- The paper presents a reproducible, cloud-based pipeline that extracts, harmonizes, and classifies multilingual Wikipedia citations from structured dumps.
- It implements citation template harmonization, deterministic classification using identifiers, and external lookup to enrich 38% of scientific citations.
- The scalable, multilingual approach enables cross-cultural citation analysis and reinforces Wikipedia’s integration within the academic open science ecosystem.
Wikipedia has become a crucial platform within the open science ecosystem, yet there remains a gap in its integration with academic open science initiatives. The paper "Wikipedia Citations: Reproducible Citation Extraction from Multilingual Wikipedia" by Natallia Kokash and Giovanni Colavizza addresses this challenge by proposing an open-source software pipeline designed to extract, classify, and disambiguate citations from Wikipedia dumps in a structured and reproducible manner.
Overview
The primary contribution of the paper is the development of a cloud-based pipeline that allows the extraction of comprehensive citation datasets from Wikipedia dumps. Initially, the authors extracted 29.3 million citations from English Wikipedia in May 2020 as a one-off project. Building upon this, they designed a reproducible pipeline demonstrated by extracting 40.6 million citations in February 2023 and 44.7 million citations in February 2024. The pipeline supports 15 European languages, translating and mapping citation templates from different language versions into a uniform English-based structured format.

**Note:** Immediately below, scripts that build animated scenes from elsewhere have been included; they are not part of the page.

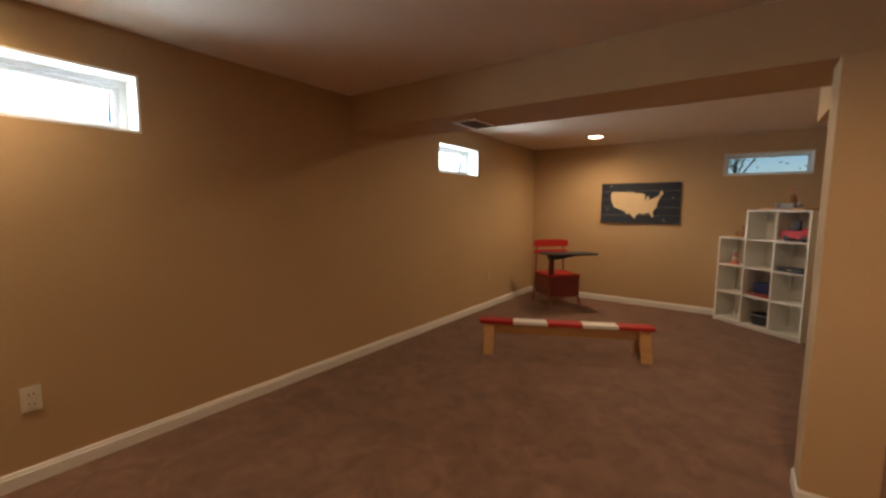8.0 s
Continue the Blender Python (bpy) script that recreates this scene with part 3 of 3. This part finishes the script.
for px in (-0.085, 0.115):
    part("ball", turned(lathe([(0.006, -0.026), (0.022, -0.016), (0.027, 0), (0.022, 0.016), (0.006, 0.026)], 14), pose(px, 0.03, 0.049)), M_TOYGREY, play)

# ---- outdoors ----
g = bmesh.new()
R, Z = 400, 1.50
x0, x1, y0, y1 = WX - T - 0.02, EX + T + 0.02, SY - T - 0.02, NY + T + 0.02
ring = [[g.verts.new((x, y, Z)) for x, y in ((a, c), (b, c), (b, d), (a, d))] for a, b, c, d in ((x0, x1, y0, y1), (-R, R, -R, R))]
for i in range(4):
    g.faces.new((ring[0][i], ring[0][(i + 1) % 4], ring[1][(i + 1) % 4], ring[1][i]))
structure("ground", g, M_GRASS, "grassy ground outside the basement windows", "ground")


def shrub(x, y, label, seed, size):
    """A trunk with limbs and a loose crown of small leaves."""
    rnd = random.Random(seed)
    tree = thing("shrub", pose(x, y, Z), label, "shrub", "shrubs outside the window")
    bm = bmesh.new()
    bar(bm, (0, 0, 0), (0, 0, size * 0.5), 0.05)
    tips = []
    for i in range(9):
        a = i * 2.4
        tip = (math.cos(a) * size * rnd.uniform(0.3, 0.55), math.sin(a) * size * rnd.uniform(0.3, 0.55), size * rnd.uniform(0.4, 1.0))
        bar(bm, (0, 0, size * rnd.uniform(0.2, 0.5)), tip, 0.018)
        tips.append(Vector(tip))
    part("trunk", bm, M_BARK, tree)
    crown = bmesh.new()
    for tip in tips:
        for _ in range(70):
            c = tip + Vector((rnd.gauss(0, 1), rnd.gauss(0, 1), rnd.gauss(0, 0.8))) * size * 0.17
            u = Vector((rnd.gauss(0, 1), rnd.gauss(0, 1), rnd.gauss(0, 1))).normalized() * rnd.uniform(0.04, 0.07)
            v = u.orthogonal().normalized() * rnd.uniform(0.02, 0.035)
            crown.faces.new([crown.verts.new(p) for p in (c - u, c + v, c + u, c - v)])
    part("crown", crown, M_LEAF, tree, "loose green leaves")


shrub(EX + 8.5, 6.7, "leafy green shrub outside the small window", 3, 2.3)
shrub(EX + 9.0, 9.3, "leafy green shrub outside the small window", 5, 2.3)
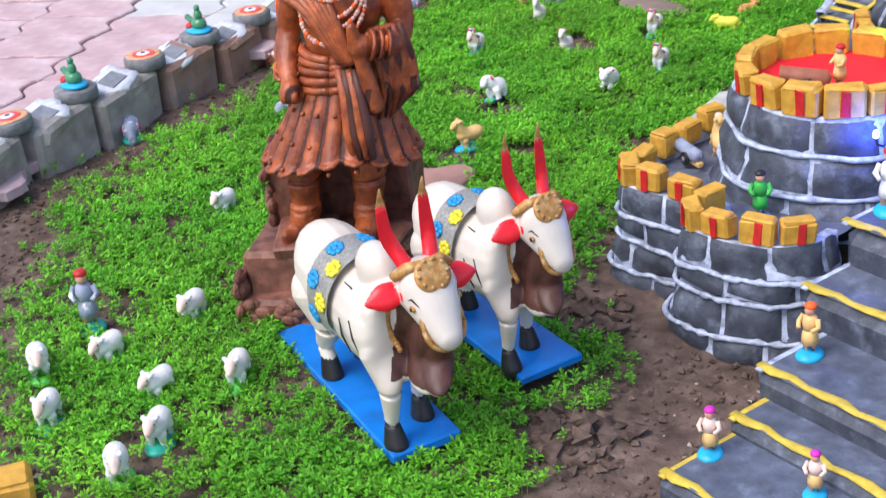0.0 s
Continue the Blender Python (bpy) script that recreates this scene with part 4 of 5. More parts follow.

Citation Extraction and Processing
The pipeline incorporates three main steps:
- Citation template harmonization
- Classification
- Citation identifier lookup
It retrieves and harmonizes citation templates in XML Wikipedia dumps, converting them into a uniform key-value dataset amenable to further processing. The authors extend an existing MediaWiki parser to support additional frequently used citation templates, enhancing the ability to map various citation structures into a common schema.
Classification and Lookup Procedures
The classification process categorizes citations into "book," "journal," "news," and "other" categories using available identifiers such as DOI, PMC, PMID, and ISBN. URLs from a pre-compiled list of reputable news media domains are also used to identify news citations. Notably, the paper emphasizes the conservative nature of their deterministic classification to avoid biases inherent in training set labeling methods seen in previous studies.
The lookup process augments citations lacking identifiers by querying external citation databases like Crossref and Google Books. A crucial insight from the paper is that a significant proportion (38%) of potentially scientific citations can be augmented with identifiers through this process, highlighting gaps in current citation database coverage.
Results and Implications
The paper provides a detailed evaluation of the pipeline's performance over different language dumps:
- For English Wikipedia, the pipeline identified a 10% increase in the overall number of citations from 2023 to 2024.
- The "sci score," indicating the fraction of journal citations, was calculated at 5%, aligning with previous studies.
- A broader classification, including books, raised the "sci score" to 12.34%.
The multilingual analysis reveals varying citation practices across languages, with a comprehensive table detailing percentage breakdowns of citation types and reliable sources. The results demonstrate the pipeline’s adaptability to different language structures, facilitating cross-linguistic research on Wikipedia.
Theoretical and Practical Implications
Practically, the open-source nature of the pipeline makes it accessible to researchers and citation consolidation bodies, enabling continuous updates and studies on Wikipedia citations. Theoretically, the dataset can facilitate analyses of citation practices, knowledge dissemination, and the integration of Wikipedia within the academic ecosystem. The manual mapping of language-specific citation templates to a common structure fosters comparative studies on citation practices across cultures and languages.
Future Directions
Future developments could focus on expanding the number of languages supported by the pipeline and further refining the classification algorithms to include additional identifiers. Collaborative integration with other open science platforms could enhance the utility of Wikipedia as a reliable and verifiable source. Additionally, the paper's insights on citation database coverage could stimulate efforts to improve the comprehensiveness and accessibility of citation indices.
Conclusion
This work presents a significant advancement in the integration of Wikipedia within the open science framework by providing a reproducible, scalable tool for citation extraction and analysis. It bridges the gap between Wikipedia and academic research, enhancing verifiability and fostering a more interconnected knowledge ecosystem. The dataset and codebase offer extensive opportunities for future research and collaboration.